Arguing with Someone Who Doesn't Want to Listen
And the emotional waste that comes along with it.
Posted June 9, 2020 | Reviewed by Kaja Perina
It’s important to set someone straight, right? You need to be clear about your position and debate with someone else to prove your point, right? You can’t let someone get away with a wrong opinion without informing them they are wrong, right?
Unfortunately, it’s not right. When someone believes what they believe and resists new information, every attempt to set them straight really just cements their position and their belief that they can’t let a new idea take hold. If you think about a fight, when one person pushes another or hits them – the person either pushes back, or recoils in horror. It doesn’t encourage someone to move toward you, or toward your position.
And you expend energy being upset. Being frustrated. Feeling helpless or defeated because you just can’t make someone who has an opposing view see that they are wrong. You might have facts, data, and information to the contrary to prove your point, but hard as you try, the person you are arguing with just digs their heels in deeper and stands firmer in their position.
In sales there is a term called “qualifying” – it means you don’t waste your time on someone who is likely never to buy from you. You qualify to figure out where someone is in the process and whether they will ever be open to listen to your offering, or to consider making a purchase. When determining if someone is worth your time to disagree with, or share an opinion, or provide a differing point of view, be sure to qualify.
This means being careful about where you share your insights and pearls of wisdom. It means taking care of yourself – not to find yourself in constant conflict with those around you who just don’t want to listen to reason. Arguing with someone who doesn’t want to listen and isn’t “qualified” to the point where they can be open or curious about a new viewpoint only puts you and that person further at odds.
When you give out your energy to someone who is locked down in their thinking and hasn’t shown you that they might be open, you are sending energy out without receiving anything in return. In fact, thinking back to the fight analogy, you are sending energy that is either hitting a brick wall or being utilized by someone else to be used back against you. This does nothing but deplete you. It is truly a waste of your time and focus. The point of “qualifying” your listener is to be sure you are sending energy where it will multiply and be more positive.
Taking this approach does not mean you never have a point of view! It doesn’t mean you don’t provide information to someone who is willing to listen. It means you are thoughtful and careful about the energy you spend and how you spend it. If you are passionate about something, you want to share information and explain why it matters to you so much – just be selective about where and when you do it.
Sometimes the best approach to changing someone’s mind is not to hit them head on with your ideas, but to drip on them with something to consider, to read, to ponder in their free time. Sometimes it is best to send them an “I was thinking of you when I read this” and provide an insight or a link to an article or video that could provide them information.

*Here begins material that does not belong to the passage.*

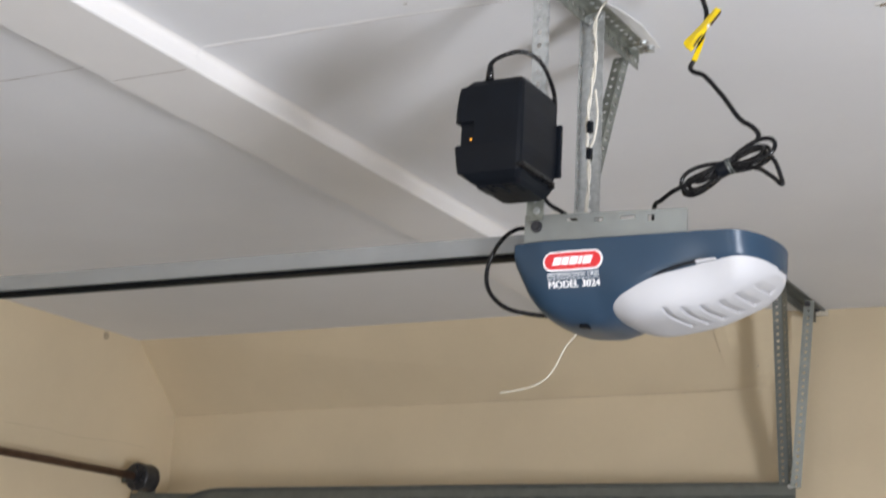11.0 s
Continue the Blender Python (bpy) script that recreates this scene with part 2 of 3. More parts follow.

Being careful about who receives what you have to offer is a way of taking care of yourself. It actually enhances your energy and provides you the encouragement to find those that do care and want to listen and learn.
Consider this the next time you want to blast someone on social media, or write a nasty retort to someone with a different point of view, or argue with someone that you know doesn’t care and won’t care no matter how much you do care.
Resolve to “qualify” your audience and what you will say to whom.
Conserve your energy for what matters in your life. Continue to drip and inform where you can be heard, and ignore those that pull from you. This makes for a much more productive and peaceful life.